U.S. Hit at WTO Over Dumping Law
By Robert Evans
GENEVA (Reuters) - Member countries of the World Trade Organization (WTO) on Thursday agreed to start a formal panel investigation into a U.S. anti-dumping law that critics say is a serious bar to exports to the United States.
The WTO's Dispute Settlement Body (DSB) also agreed to a Canadian request for a panel to adjudicate on whether another U.S. law on special duties on imports was in violation of global trading agreements.
And the DSB looked set to agree next month to set up three more panels to adjudicate in rows between the European Union and the United States over U.S. duties on EU steel products ruled to be undermining the position of U.S. producers.
The anti-dumping law -- in which the 15-nation EU and 10 individual WTO states lined up against the United States -- is widely known as the Byrd Amendment after its author, Democratic Senator Robert Byrd of West Virginia.
It provides for special duties imposed on imports found by U.S. courts to be sold at ``unfair'' prices to be distributed to U.S. firms who declare the imports are undermining their own business on the domestic market.
The law has caused an uproar among other members of the 141-nation WTO, and left the United States virtually alone.
``I do not remember such unanimity on an issue since this body was set up (in 1995),'' said one long-term envoy.
The law was passed by Congress last year against the advice of the then administration of President Bill Clinton, but it is supported by President Bush and U.S. officials told the DSB on Thursday they would ``defend it resolutely.''
POTENTIAL HAVOC
The critics say the prospect of collecting the duties would encourage U.S. firms under pressure from foreign competitors producing goods more cheaply to claim they were being undermined by ``dumped'' imports, causing havoc in many trade areas.
A U.S. Customs official said in February that more than 2,000 U.S. steel, chemical and other companies were potential beneficiaries. Well over $50 million has already been distributed under the amendment, officials say.
The WTO panel on the case -- in which the EU is joined by Australia, Brazil, Chile, India, Indonesia, Japan, South Korea and Thailand, with Canada and Mexico to come in later -- is likely to be set up within the next month.

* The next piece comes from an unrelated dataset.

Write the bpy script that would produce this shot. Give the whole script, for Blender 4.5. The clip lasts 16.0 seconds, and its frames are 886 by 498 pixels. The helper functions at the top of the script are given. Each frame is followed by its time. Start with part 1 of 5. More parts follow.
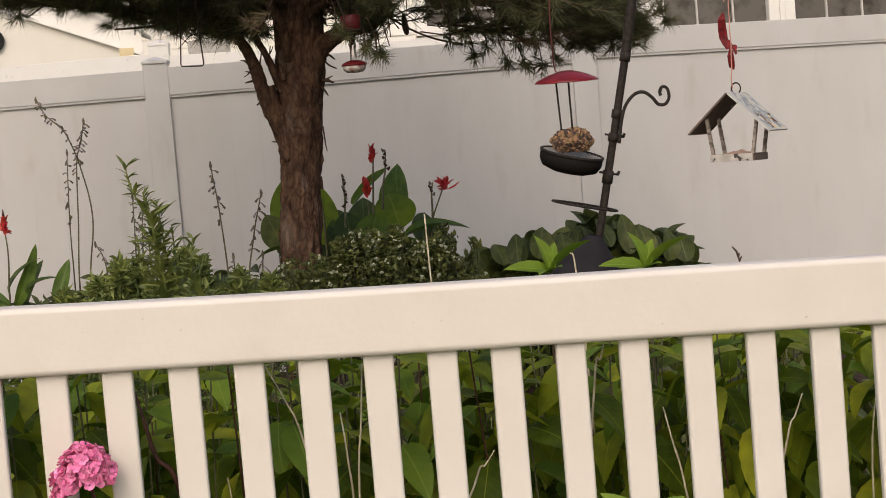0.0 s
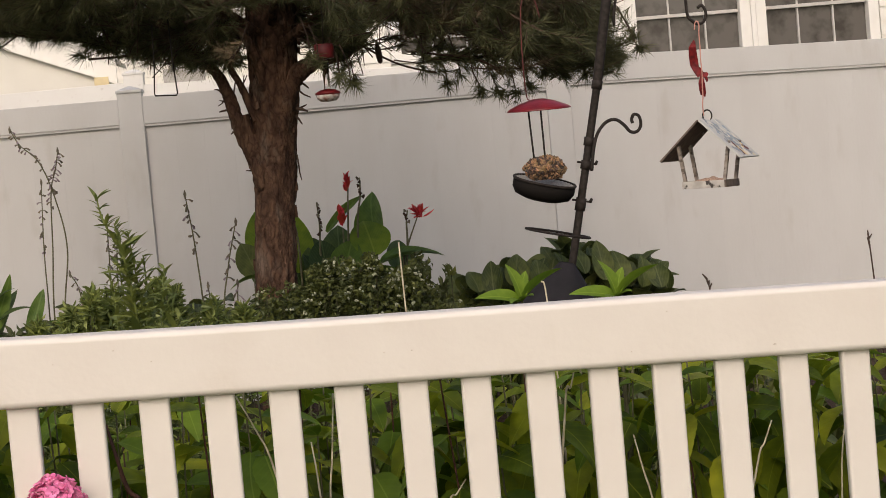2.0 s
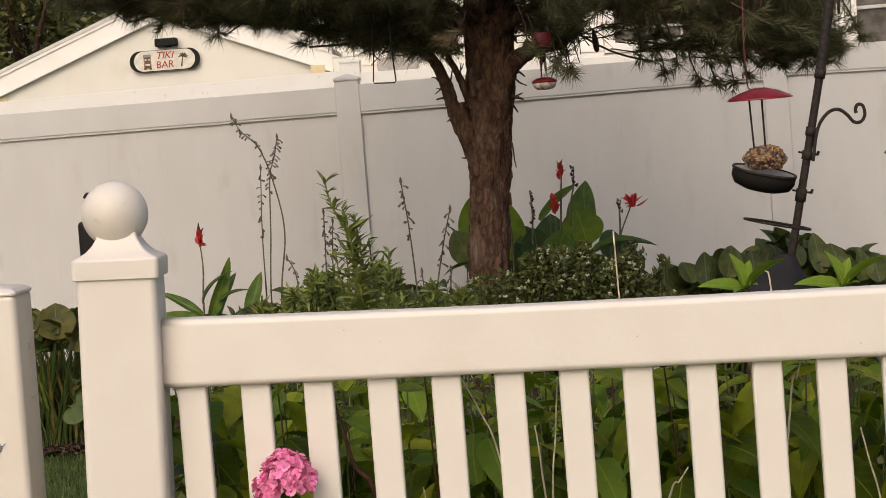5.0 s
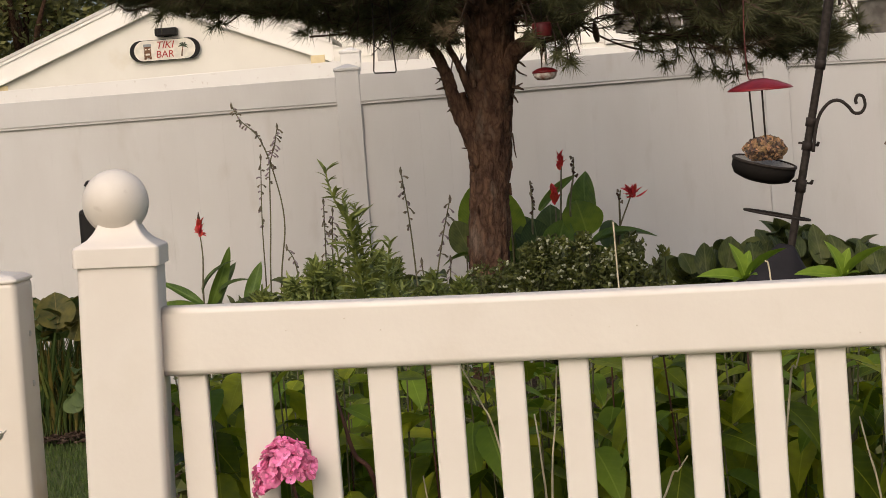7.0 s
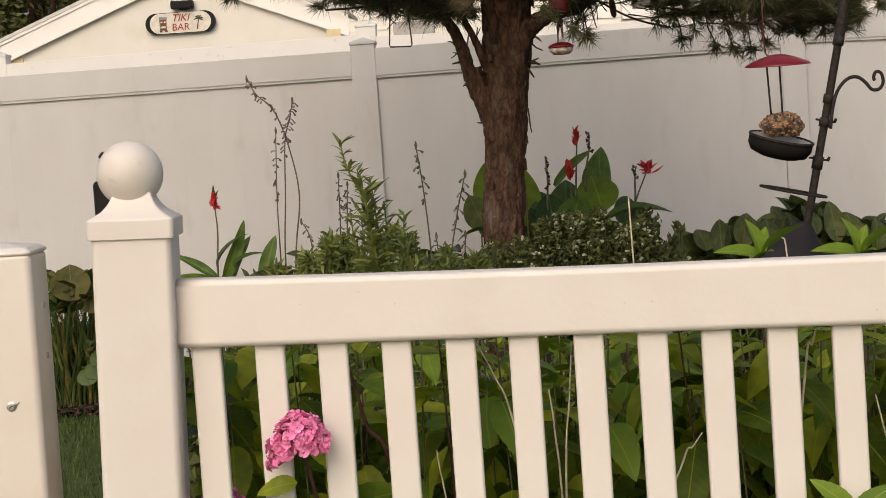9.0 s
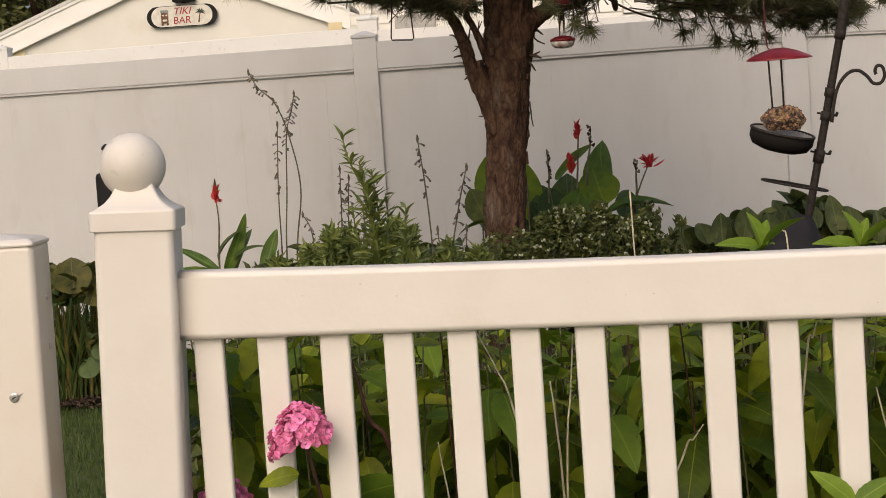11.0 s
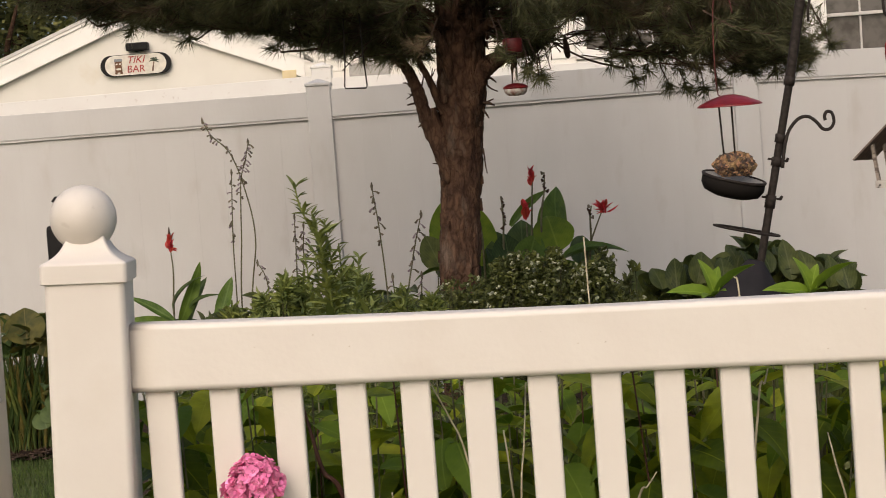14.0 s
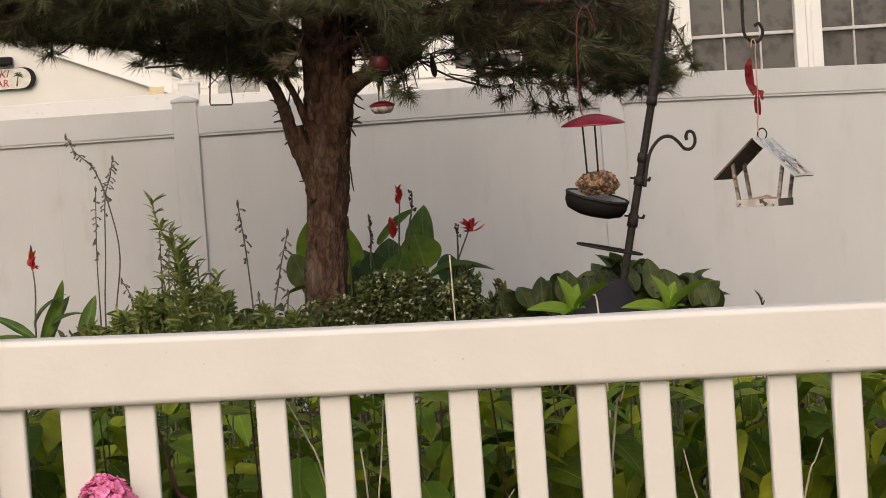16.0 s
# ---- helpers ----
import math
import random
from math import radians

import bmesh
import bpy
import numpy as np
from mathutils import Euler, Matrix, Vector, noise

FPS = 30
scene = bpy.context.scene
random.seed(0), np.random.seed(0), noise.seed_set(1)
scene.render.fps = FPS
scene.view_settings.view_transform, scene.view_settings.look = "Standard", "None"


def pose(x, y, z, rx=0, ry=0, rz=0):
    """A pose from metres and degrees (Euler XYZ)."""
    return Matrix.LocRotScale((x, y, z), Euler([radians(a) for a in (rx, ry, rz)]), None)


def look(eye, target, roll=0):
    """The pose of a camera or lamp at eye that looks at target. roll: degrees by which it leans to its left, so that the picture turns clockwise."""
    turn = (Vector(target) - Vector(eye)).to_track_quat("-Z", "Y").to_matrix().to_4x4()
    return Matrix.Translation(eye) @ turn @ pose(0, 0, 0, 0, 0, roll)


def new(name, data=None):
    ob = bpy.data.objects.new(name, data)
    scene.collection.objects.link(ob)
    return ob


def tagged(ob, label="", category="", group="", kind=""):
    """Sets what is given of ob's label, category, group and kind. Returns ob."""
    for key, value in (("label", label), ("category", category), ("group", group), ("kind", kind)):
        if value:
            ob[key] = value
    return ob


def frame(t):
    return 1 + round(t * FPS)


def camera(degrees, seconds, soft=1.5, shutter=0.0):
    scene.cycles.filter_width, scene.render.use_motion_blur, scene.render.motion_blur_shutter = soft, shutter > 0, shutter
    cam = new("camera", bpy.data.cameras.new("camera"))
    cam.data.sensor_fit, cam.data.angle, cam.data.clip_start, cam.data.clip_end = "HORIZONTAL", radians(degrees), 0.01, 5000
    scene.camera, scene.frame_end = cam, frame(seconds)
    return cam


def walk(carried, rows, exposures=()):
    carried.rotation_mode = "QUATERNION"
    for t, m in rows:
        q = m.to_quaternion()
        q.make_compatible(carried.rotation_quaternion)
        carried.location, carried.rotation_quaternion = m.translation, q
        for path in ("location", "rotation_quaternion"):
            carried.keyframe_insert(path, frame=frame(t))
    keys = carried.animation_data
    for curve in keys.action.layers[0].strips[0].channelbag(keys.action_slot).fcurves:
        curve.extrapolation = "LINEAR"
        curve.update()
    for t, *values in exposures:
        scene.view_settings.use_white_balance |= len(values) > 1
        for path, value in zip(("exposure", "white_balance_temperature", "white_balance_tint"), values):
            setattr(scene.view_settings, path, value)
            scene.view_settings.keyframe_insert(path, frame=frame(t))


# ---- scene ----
cam = camera(28.5, 16.0, soft=0.7, shutter=0.3)
PATH = [
    (0, (0.473, -2.235, 1.387), (0.612, -0.244, 1.257), -4.8),
    (0.5, (0.477, -2.24, 1.39), (0.624, -0.249, 1.269), -4.8),
    (1, (0.475, -2.242, 1.389), (0.632, -0.251, 1.277), -4.9),
    (1.5, (0.477, -2.243, 1.388), (0.641, -0.252, 1.282), -5.0),
    (2, (0.482, -2.245, 1.391), (0.65, -0.254, 1.289), -5.1),
    (2.5, (0.485, -2.249, 1.39), (0.643, -0.257, 1.292), -5.1),
    (3, (0.485, -2.244, 1.39), (0.611, -0.25, 1.296), -5.1),
    (3.5, (0.466, -2.263, 1.39), (0.529, -0.266, 1.297), -5.0),
    (4, (0.454, -2.265, 1.387), (0.457, -0.267, 1.297), -4.7),
    (4.5, (0.451, -2.263, 1.386), (0.407, -0.266, 1.295), -4.6),
    (5, (0.455, -2.261, 1.388), (0.386, -0.265, 1.294), -4.5),
    (7.5, (0.454, -2.265, 1.385), (0.383, -0.269, 1.276), -4.3),
    (8, (0.453, -2.263, 1.384), (0.378, -0.268, 1.269), -4.2),
    (8.5, (0.45, -2.263, 1.382), (0.368, -0.268, 1.259), -4.1),
    (9, (0.453, -2.255, 1.384), (0.365, -0.261, 1.252), -4.0),
    (11.5, (0.452, -2.261, 1.382), (0.363, -0.268, 1.243), -3.9),
    (12, (0.452, -2.261, 1.384), (0.366, -0.268, 1.252), -3.9),
    (12.5, (0.453, -2.265, 1.385), (0.369, -0.271, 1.261), -4.0),
    (13, (0.452, -2.261, 1.386), (0.372, -0.266, 1.274), -4.1),
    (13.5, (0.453, -2.262, 1.386), (0.388, -0.266, 1.287), -4.2),
    (14, (0.458, -2.263, 1.387), (0.422, -0.265, 1.297), -4.3),
    (14.5, (0.472, -2.264, 1.388), (0.477, -0.266, 1.304), -4.3),
    (15, (0.472, -2.256, 1.387), (0.522, -0.258, 1.307), -4.2),
    (15.5, (0.475, -2.249, 1.385), (0.565, -0.253, 1.306), -4.1),
    (16, (0.476, -2.248, 1.382), (0.589, -0.253, 1.303), -4.0),
]
walk(cam, [(t, look(e, a, r)) for t, e, a, r in PATH], exposures=[(0, -0.07, 6330, 10.9), (3, -0.06, 6330, 10.9), (3.7, -0.04, 6430, 10.8), (4.6, -0.04, 6490, 10.8), (12, -0.05, 6490, 10.8), (13.5, -0.04, 6450, 10.8), (15, -0.05, 6420, 10.8), (16, -0.06, 6350, 10.9)])

# ---- world, sun, exposure ----
world = bpy.data.worlds.new("world")
scene.world = world
world.use_nodes = True
_wn = world.node_tree.nodes
_wl = world.node_tree.links
sky = _wn.new("ShaderNodeTexSky")
sky.sky_type = 'NISHITA'
sky.sun_disc = False
sky.sun_elevation = radians(39)
sky.sun_rotation = radians(195)
sky.air_density = 1.0
sky.dust_density = 6.0
sky.ozone_density = 0.6
_wn["Background"].inputs[1].default_value = 0.15
_wl.new(sky.outputs[0], _wn["Background"].inputs[0])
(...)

The United States argues that there is nothing in WTO agreements or rules prescribing what a country can do with proceeds of anti-dumping duties. Critics say payments to private parties, rather than into state coffers, are barred.
The three steel complaints brought by the EU to the DSB, which includes all WTO members, center on U.S. anti-subsidy duties imposed on products made by European firms that were once either wholly or partly state-owned.
The United States says these companies still benefit from the effects of state support in the past.
The duties affect items like carbon-resistant carbon steel flat products from Germany and steel wire rod and line pipe from other EU member states.
In all, Brussels says, the duties have cost companies in France, Italy, Spain, Germany and Sweden several hundred million dollars, while pushing up the costs of products made from them to the U.S. consumer.